Римское метро — отличная съемочная площадка. Это не только наиболее подходящее для съемок место, оно еще таинственное и страшное.
Сцена, происходящая в варьете в «Риме», иллюстрирует мое убеждение: то, что происходит в зрительном зале, всегда интереснее, чем само представление. В театре в этот момент сосредоточен весь мир. В этом смысл театра. Зрелище так захватывает тебя, что, выйдя на улицу, ты словно попадаешь в незнакомую среду, и именно она воспринимается как нереальная.
В сценах, связанных со Второй мировой войной, жители Рима верят, что город никогда не будут бомбить, и тут как раз начинается бомбежка. Их вера не имеет ничего общего с реальностью.

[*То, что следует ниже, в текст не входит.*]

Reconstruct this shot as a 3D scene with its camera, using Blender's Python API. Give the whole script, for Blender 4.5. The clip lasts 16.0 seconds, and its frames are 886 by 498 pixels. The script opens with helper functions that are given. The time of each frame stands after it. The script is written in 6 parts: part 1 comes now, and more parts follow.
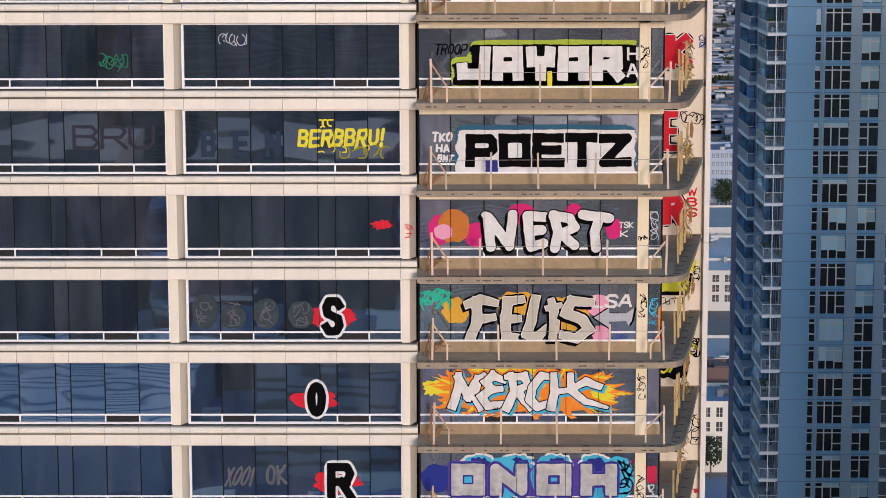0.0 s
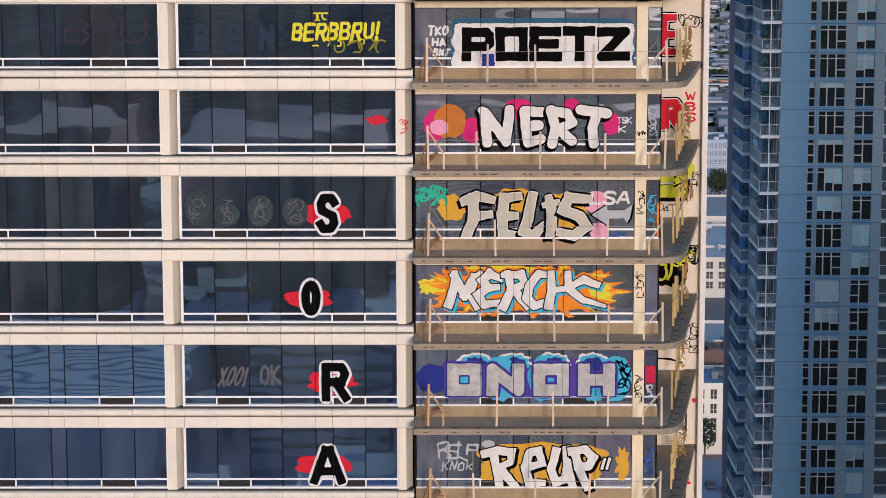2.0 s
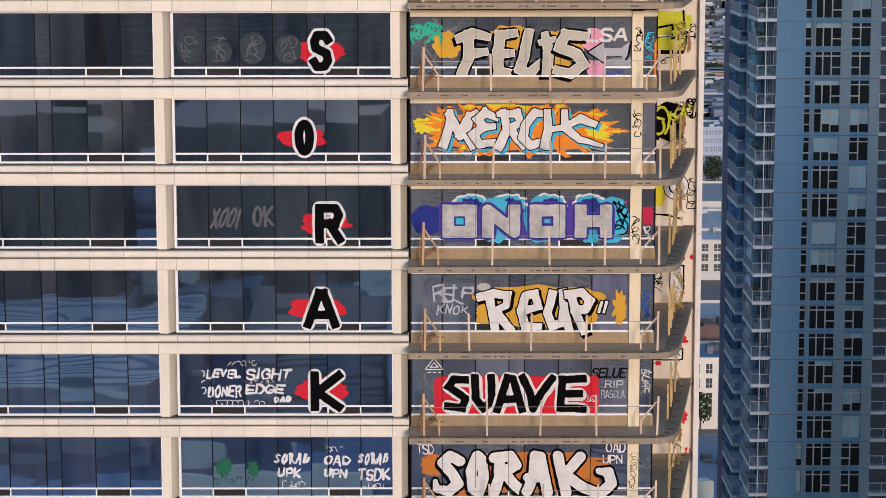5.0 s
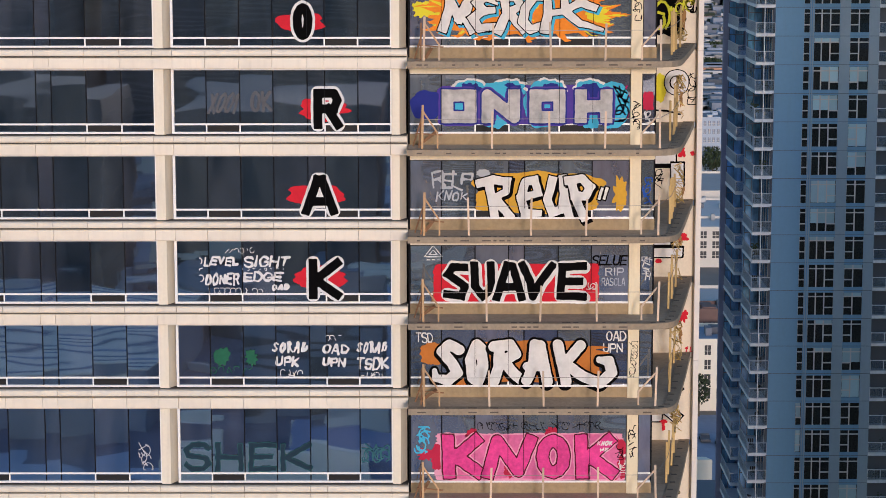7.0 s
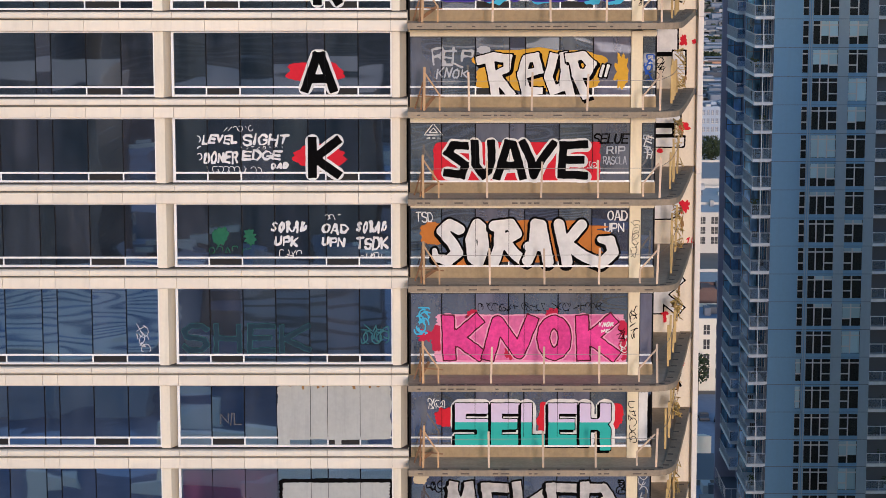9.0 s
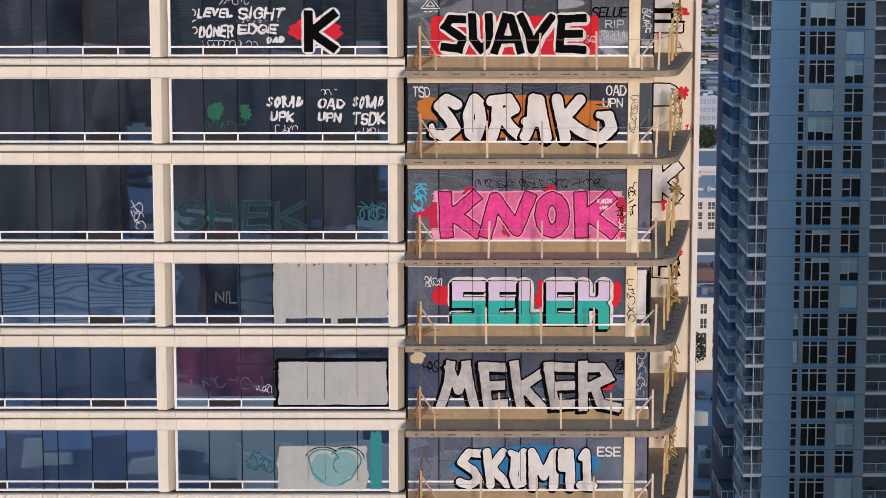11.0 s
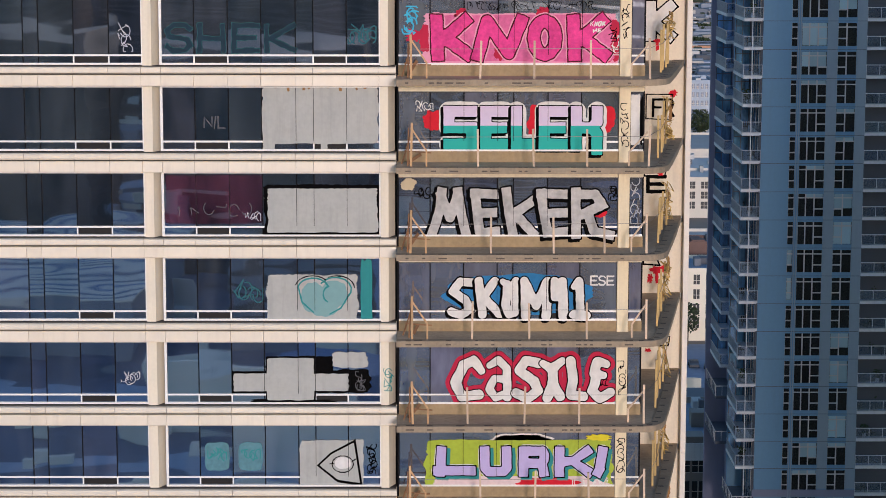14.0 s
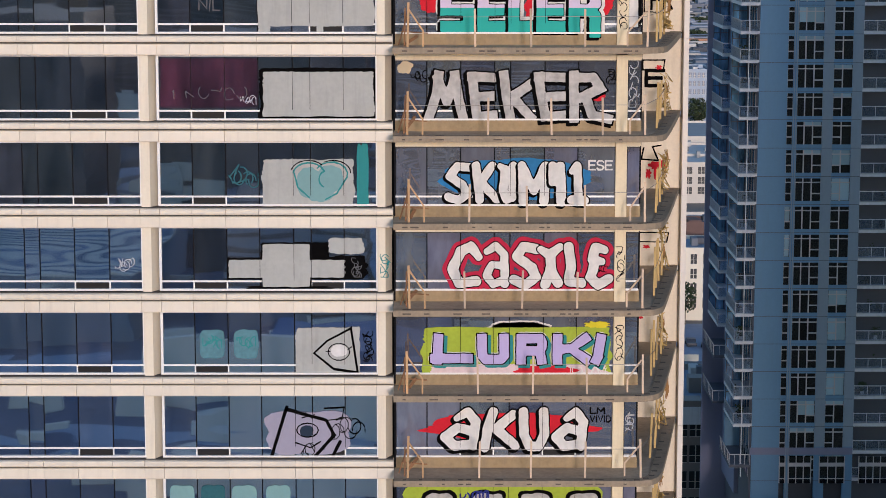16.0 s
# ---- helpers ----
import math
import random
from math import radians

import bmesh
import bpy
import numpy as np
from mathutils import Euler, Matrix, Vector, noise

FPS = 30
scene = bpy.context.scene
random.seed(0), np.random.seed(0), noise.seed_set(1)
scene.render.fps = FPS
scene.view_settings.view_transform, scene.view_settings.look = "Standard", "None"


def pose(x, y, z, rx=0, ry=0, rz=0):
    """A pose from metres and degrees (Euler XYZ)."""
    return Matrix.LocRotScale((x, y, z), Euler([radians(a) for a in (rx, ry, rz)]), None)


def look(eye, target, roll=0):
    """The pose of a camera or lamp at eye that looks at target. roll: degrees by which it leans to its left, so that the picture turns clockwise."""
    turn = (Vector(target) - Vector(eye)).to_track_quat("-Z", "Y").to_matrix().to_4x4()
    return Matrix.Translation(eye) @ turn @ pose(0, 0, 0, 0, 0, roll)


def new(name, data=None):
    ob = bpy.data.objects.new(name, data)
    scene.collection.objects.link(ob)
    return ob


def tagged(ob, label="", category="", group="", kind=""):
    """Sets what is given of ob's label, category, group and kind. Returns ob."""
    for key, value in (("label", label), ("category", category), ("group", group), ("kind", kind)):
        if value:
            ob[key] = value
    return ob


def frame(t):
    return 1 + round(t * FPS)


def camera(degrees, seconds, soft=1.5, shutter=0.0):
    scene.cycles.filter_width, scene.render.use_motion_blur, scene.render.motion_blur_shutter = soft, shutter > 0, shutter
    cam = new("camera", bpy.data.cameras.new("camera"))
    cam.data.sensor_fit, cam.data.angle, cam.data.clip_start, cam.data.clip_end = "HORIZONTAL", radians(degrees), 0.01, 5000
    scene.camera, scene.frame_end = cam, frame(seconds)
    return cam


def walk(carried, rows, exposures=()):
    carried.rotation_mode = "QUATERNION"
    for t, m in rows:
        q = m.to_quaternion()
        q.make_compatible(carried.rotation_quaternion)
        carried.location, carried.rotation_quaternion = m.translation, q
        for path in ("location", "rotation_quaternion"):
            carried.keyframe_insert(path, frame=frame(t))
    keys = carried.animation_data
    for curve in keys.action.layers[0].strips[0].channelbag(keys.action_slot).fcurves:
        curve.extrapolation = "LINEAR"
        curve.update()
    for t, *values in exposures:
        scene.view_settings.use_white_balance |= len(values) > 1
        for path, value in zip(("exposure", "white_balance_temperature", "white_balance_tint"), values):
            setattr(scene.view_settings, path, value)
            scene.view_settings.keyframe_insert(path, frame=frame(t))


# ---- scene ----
cam = camera(22.0, 16.0, soft=0.5)
# seconds, place, turn to the left, upwards, lean
ROWS = [
    (0.0, 0.291, -87.465, 124.845, 0.487, -8.827, 0.113),
    (0.5, 0.238, -87.316, 123.841, 0.418, -8.838, 0.103),
    (1.0, 0.205, -87.196, 122.817, 0.375, -8.841, 0.095),
    (1.5, 0.186, -87.103, 121.779, 0.345, -8.838, 0.089),
    (2.0, 0.177, -87.032, 120.735, 0.321, -8.829, 0.085),
    (2.5, 0.174, -86.982, 119.685, 0.300, -8.818, 0.082),
    (3.0, 0.174, -86.949, 118.631, 0.278, -8.804, 0.079),
    (3.5, 0.174, -86.930, 117.572, 0.257, -8.790, 0.078),
    (4.0, 0.174, -86.923, 116.508, 0.235, -8.775, 0.076),
    (6.5, 0.129, -86.992, 111.005, 0.155, -8.710, 0.062),
    (7.0, 0.112, -87.014, 109.855, 0.146, -8.700, 0.057),
    (7.5, 0.093, -87.035, 108.687, 0.137, -8.691, 0.051),
    (8.0, 0.074, -87.054, 107.501, 0.129, -8.683, 0.044),
    (8.5, 0.056, -87.071, 106.301, 0.120, -8.676, 0.037),
    (9.0, 0.039, -87.085, 105.089, 0.108, -8.669, 0.029),
    (9.5, 0.024, -87.094, 103.870, 0.093, -8.662, 0.020),
    (10.0, 0.014, -87.099, 102.647, 0.075, -8.655, 0.010),
    (12.5, 0.028, -87.057, 96.679, -0.067, -8.616, -0.036),
    (13.0, 0.043, -87.038, 95.543, -0.098, -8.607, -0.042),
    (13.5, 0.060, -87.017, 94.429, -0.127, -8.598, -0.047),
    (14.0, 0.076, -86.994, 93.331, -0.152, -8.591, -0.050),
    (14.5, 0.089, -86.972, 92.241, -0.173, -8.584, -0.050),
    (15.0, 0.096, -86.951, 91.144, -0.192, -8.581, -0.047),
    (15.5, 0.092, -86.933, 90.017, -0.212, -8.580, -0.040),
    (16.0, 0.072, -86.921, 88.830, -0.238, -8.585, -0.029),
]
walk(cam, [(t, pose(x, y, z, 90 + pitch, roll, yaw)) for t, x, y, z, yaw, pitch, roll in ROWS],
     exposures=((0.0, -0.02, 5930, 18), (3.0, -0.02, 6030, 18), (6.5, -0.03, 6110, 18), (16.0, -0.03, 6110, 18)))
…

Ближе к концу фильма есть эпизод, в котором одна женщина срывается с места и убегает. В моем воображении она бежит за помощью: в охваченном пламенем доме, куда только что попала бомба, остались ее дети. Стоящие поодаль мужчины, в которых, на первый взгляд, нет ничего героического, бросаются ей на помощь. Они совсем не похожи на людей, ведущих полезную, осмысленную жизнь, а скорее, на тех, кто слоняется без дела, всегда готовые подраться, словом, на хулиганов — без царя в голове и надежд на хорошее будущее. Но вот случилась беда, и они, рискуя жизнью, бросаются в горящий дом, чтобы спасти детей. Они поступают так, не колеблясь. Им не надо думать — срабатывает рефлекс; точно так же они, стоя на углу, смотрят вслед молодым женщинам. В них нет ничего героического, пока не происходит нечто, что требует героизма. В повседневной жизни непонятно, кто герой, а кто — нет. Человек до поры до времени не знает, на что способен. Он может только надеяться.